Wall Street Doesn’t Foresee Much More Upside for Guess This Year

Comparing Wall Street’s outlook on Guess with peers

The five analysts that cover Guess (GES) gave the stock a 2.6 on a scale where one is a “strong buy” and five is a “strong sell.” The company has a better rating than apparel peers Gap (GPS) and Abercrombie & Fitch (ANF), which are rated 3.0 and 2.9, respectively. Urban Outfitters (URBN) and American Eagle Outfitters (AEO), however, have a better ranking of 2.5.

Wall Street Doesn’t Foresee Much More Upside for Guess This Year

Comparing recommendations

Two of the five investment firms suggest buying the stock. B. Riley upgraded Guess from a “neutral” to a “buy” rating at the end of February, citing strong earnings upside and cheap valuations. Three firms including KeyBanc and Cowen & Company have a “hold” rating on Guess. There aren’t any “sell” recommendations on the company.

Target price

Guess is currently trading at $25.45, close to its 52-week high price. Wall Street doesn’t foresee any further upside for Guess this year. The company has been assigned an average target price of $19.64, which indicates a 23% downside over the next 12 months.

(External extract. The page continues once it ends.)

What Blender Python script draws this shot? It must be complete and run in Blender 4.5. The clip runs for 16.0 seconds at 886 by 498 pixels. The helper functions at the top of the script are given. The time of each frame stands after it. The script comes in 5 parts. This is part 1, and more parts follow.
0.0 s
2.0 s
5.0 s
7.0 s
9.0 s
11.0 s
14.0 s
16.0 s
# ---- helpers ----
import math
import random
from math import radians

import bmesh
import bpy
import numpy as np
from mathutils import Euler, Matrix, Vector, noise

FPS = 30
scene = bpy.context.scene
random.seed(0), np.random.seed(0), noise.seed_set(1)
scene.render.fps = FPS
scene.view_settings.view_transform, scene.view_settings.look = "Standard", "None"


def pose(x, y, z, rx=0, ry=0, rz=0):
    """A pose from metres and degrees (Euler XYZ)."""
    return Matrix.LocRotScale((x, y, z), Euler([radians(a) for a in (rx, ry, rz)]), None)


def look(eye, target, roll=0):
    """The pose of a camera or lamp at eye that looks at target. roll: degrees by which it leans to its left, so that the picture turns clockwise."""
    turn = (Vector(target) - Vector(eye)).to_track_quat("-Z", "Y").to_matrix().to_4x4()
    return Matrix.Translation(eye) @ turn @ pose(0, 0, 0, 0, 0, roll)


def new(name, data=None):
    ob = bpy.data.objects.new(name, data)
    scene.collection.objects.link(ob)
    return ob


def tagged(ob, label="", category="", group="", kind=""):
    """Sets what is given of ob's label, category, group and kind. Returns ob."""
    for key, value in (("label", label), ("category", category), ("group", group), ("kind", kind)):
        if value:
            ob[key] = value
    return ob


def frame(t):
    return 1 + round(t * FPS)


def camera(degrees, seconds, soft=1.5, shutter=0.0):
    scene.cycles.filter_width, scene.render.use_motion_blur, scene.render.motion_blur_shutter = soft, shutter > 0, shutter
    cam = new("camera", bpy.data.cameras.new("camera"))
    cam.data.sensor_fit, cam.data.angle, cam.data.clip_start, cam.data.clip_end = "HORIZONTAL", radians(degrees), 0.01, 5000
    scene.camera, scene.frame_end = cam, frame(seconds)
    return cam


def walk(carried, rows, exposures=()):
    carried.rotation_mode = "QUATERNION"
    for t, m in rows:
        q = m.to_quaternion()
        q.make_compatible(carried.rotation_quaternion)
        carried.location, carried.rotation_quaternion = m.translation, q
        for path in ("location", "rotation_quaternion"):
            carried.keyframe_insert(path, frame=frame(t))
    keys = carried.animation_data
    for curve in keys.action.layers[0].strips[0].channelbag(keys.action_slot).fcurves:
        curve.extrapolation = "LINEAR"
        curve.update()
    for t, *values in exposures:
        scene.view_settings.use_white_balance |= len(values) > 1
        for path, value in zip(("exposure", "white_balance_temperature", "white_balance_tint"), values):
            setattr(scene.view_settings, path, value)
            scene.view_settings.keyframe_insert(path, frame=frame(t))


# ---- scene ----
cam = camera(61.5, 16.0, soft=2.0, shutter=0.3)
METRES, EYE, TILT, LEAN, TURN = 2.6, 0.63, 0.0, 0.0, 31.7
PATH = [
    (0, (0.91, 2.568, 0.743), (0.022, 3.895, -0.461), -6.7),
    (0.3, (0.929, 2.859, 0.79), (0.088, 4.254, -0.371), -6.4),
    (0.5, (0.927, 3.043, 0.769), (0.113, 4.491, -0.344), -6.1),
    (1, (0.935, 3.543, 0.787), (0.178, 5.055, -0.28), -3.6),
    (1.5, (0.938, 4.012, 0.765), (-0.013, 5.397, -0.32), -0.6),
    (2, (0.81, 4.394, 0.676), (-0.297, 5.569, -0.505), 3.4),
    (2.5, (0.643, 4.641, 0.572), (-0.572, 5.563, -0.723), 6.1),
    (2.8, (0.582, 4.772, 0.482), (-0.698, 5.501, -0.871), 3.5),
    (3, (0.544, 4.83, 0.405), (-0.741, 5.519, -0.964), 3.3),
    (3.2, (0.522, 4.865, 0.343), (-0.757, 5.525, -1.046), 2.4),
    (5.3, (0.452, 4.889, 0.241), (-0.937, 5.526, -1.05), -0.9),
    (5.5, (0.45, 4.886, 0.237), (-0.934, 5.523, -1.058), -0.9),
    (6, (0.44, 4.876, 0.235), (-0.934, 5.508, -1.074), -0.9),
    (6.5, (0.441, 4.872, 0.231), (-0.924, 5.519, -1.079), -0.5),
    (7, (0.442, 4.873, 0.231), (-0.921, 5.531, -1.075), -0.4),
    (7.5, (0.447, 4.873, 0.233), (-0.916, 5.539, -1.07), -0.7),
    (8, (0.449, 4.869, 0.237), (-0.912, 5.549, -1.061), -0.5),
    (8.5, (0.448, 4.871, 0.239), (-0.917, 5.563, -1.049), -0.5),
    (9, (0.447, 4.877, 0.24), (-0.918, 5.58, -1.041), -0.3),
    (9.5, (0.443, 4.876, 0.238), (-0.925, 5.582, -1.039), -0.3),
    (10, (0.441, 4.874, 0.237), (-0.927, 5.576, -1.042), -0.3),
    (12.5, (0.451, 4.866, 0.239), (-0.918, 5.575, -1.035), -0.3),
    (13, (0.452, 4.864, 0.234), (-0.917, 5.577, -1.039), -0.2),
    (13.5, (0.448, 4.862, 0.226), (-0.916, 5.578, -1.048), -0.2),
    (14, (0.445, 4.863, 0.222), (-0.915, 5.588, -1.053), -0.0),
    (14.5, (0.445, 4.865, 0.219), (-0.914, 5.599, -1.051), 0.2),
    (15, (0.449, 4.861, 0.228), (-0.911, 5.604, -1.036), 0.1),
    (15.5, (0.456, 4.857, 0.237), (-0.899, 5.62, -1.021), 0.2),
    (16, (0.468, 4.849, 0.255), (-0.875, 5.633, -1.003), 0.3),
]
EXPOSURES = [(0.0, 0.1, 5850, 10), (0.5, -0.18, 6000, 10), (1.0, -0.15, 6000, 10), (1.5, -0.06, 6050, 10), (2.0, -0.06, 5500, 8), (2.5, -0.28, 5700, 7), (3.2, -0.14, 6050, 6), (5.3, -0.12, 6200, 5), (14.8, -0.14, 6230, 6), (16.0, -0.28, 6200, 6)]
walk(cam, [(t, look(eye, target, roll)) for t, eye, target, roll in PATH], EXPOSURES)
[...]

The stocks of most apparel retailers are trading close to their highs. As a result, share prices of most of the stocks are projected to fall over the next year. ANF, URBN, and AEO, for instance, have downsides of 17%, 5%, and 7% from their current trading prices.

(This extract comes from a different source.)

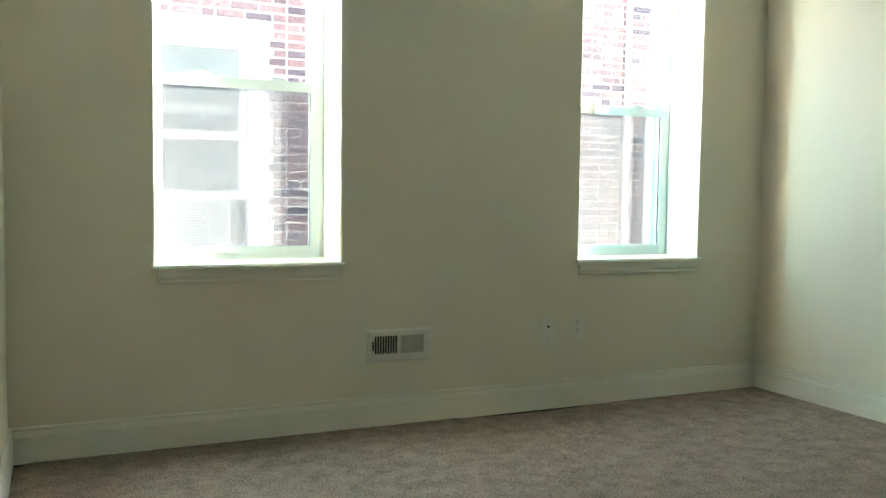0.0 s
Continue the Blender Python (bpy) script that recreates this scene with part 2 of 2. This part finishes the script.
single("wall_east", pierced([SOUTH, -0.001], [0.016, TOP + 0.1], [DOOR], 0.0, 0.13, east), PAINT, "cream painted plaster wall beside the windows", "wall", "structure")
single("wall_west", pierced([SOUTH, -0.001], [-0.06, TOP + 0.1], [], WEST - 0.13, WEST, east), PAINT, "plain cream painted plaster wall", "wall", "structure")
single("wall_south", pierced([WEST - 0.13, 0.13], [-0.06, TOP + 0.1], [], SOUTH - 0.13, SOUTH - 0.001, north), PAINT, "plain cream painted plaster wall", "wall", "structure")
bm = bmesh.new()
box(bm, (WEST - 0.13, SOUTH - 0.13, TOP), (0.13, 0.0, TOP + 0.12))
single("ceiling", bm, CEILING, "flat white painted ceiling", "ceiling", "structure")


# added unseen slab: keeps daylight out of the gaps round the door
bm = bmesh.new()
box(bm, (0.132, SOUTH - 0.13, -0.2), (0.26, -2.6, TOP + 0.1))
single("leak_block", bm, PAINT, "unseen cream slab behind the door that blocks daylight from its gaps", "wall", "structure")


# carpet: one sheet of uneven pile that dips away below the skirting in a few stretches
def carpet():
    step = 0.0075
    xs = np.arange(WEST - 0.005, 0.0101, step)
    ys = np.concatenate([np.arange(SOUTH, -3.0, 0.05), np.arange(-3.0, 0.0101, step)])
    X, Y = np.meshgrid(xs, ys)
    rng = np.random.RandomState(4)
    Z = rng.normal(0, 0.0016, X.shape)
    soft = rng.normal(0, 1, X.shape)
    for _ in range(6):
        soft = (soft + np.roll(soft, 1, 0) + np.roll(soft, -1, 0) + np.roll(soft, 1, 1) + np.roll(soft, -1, 1)) / 5
    Z += 0.004 * soft + 0.0065 + 0.0008 * np.sin(X * 5.1 + 1.3) * np.cos(Y * 4.3)
    X0, Y0 = X, Y
    loose = np.clip(np.minimum(-Y0, -X0) / 0.04, 0.0, 1)
    X = X + loose * rng.uniform(-0.002, 0.002, X.shape)
    Y = Y + loose * rng.uniform(-0.002, 0.002, Y.shape)

    def dip(u, a, b):
        s = np.clip((u - a) / (b - a), 0, 1)
        return np.sin(np.pi * s) ** 0.6
    edge = np.clip(np.minimum(-Y0, -X0) / 0.04, 0.05, 1)
    Z = 0.0065 + (Z - 0.0065) * edge
    near_n, near_e = np.clip(1 + Y / 0.05, 0, 1), np.clip(1 + X / 0.05, 0, 1)
    Z -= near_n * (0.0185 * dip(X, -1.66, -0.88) + 0.020 * dip(X, -3.36, -3.285))
    Z -= near_e * (0.0150 * dip(Y, -1.02, -0.80) + 0.0260 * dip(Y, -1.92, -1.28))
    rows, cols = X.shape
    me = bpy.data.meshes.new("floor")
    me.vertices.add(rows * cols)
    me.vertices.foreach_set("co", np.stack([X, Y, Z], -1).astype(np.float32).ravel())
    i = np.arange(rows * cols).reshape(rows, cols)
    quads = np.stack([i[:-1, :-1], i[:-1, 1:], i[1:, 1:], i[1:, :-1]], -1).reshape(-1, 4)
    me.loops.add(quads.size)
    me.loops.foreach_set("vertex_index", quads.ravel().astype(np.int32))
    me.polygons.add(len(quads))
    me.polygons.foreach_set("loop_start", np.arange(0, quads.size, 4, dtype=np.int32))
    me.update(calc_edges=True)
    me.validate()
    me.materials.append(CARPET)
    return tagged(new("floor", me), "brown cut-pile carpet with worn uneven nap", "carpet", "", "structure")


carpet()
# near-black blocks: the gap's shade below the skirting is put in their colour
bm = bmesh.new()
box(bm, (WEST - 0.13, SOUTH - 0.13, -0.2), (0.0115, 0.0035, -0.03))
box(bm, (WEST - 0.13, 0.004, -0.2), (0.13, DEEP, 0.0155))
box(bm, (0.012, SOUTH, -0.2), (0.13, 0.003, 0.0155))
single("subfloor", bm, DARK, "boards below carpet and walls, blackened for the shade in the skirting gap", "floor", "structure")

# skirting with a groove below its rounded top and a bead over the flat face
SKIRT = [(0.0, 0.003), (0.0150, 0.003), (0.0150, 0.0850), (0.0135, 0.0872), (0.0040, 0.0876), (0.0040, 0.0918), (0.0145, 0.0922), (0.0152, 0.0950), (0.0146, 0.1020),
         (0.0125, 0.1090), (0.0110, 0.1128), (0.0105, 0.1136), (0.0004, 0.1140), (0.0004, 0.1206), (0.0112, 0.1210), (0.0116, 0.1258), (0.0085, 0.1286), (0.0, 0.1290)]
single("baseboard_north", moulding(SKIRT, "x", WEST, 0.0, 1, -1, -1), TRIM, "white moulded skirting board below the windows", "baseboard", "structure")
single("baseboard_east", moulding(SKIRT, "y", 0.0, -3.056, -1, 0, -1), TRIM, "white moulded skirting board with a gap above the carpet", "baseboard", "structure")
bm = moulding(SKIRT, "y", 0.0, SOUTH, -1, 0, 1)
bmesh.ops.translate(bm, verts=bm.verts, vec=(WEST, 0, 0))
single("baseboard_west", bm, TRIM, "white moulded skirting board", "baseboard", "structure")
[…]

Guess is currently trading at a one-year forward price-to-earnings ratio of 26x versus a three-year average of 23x. It trades at a premium to apparel retailers Gap at 12x, Urban Outfitters at 18.7x, and American Eagle Outfitters at 15.5x. Abercrombie & Fitch at 34x is among the few apparel players that are expensive compared to Guess.

Investors wanting to get exposure to Guess through ETFs can consider the SPDR S&P Retail ETF (XRT), which invests 2% of its holdings in Guess.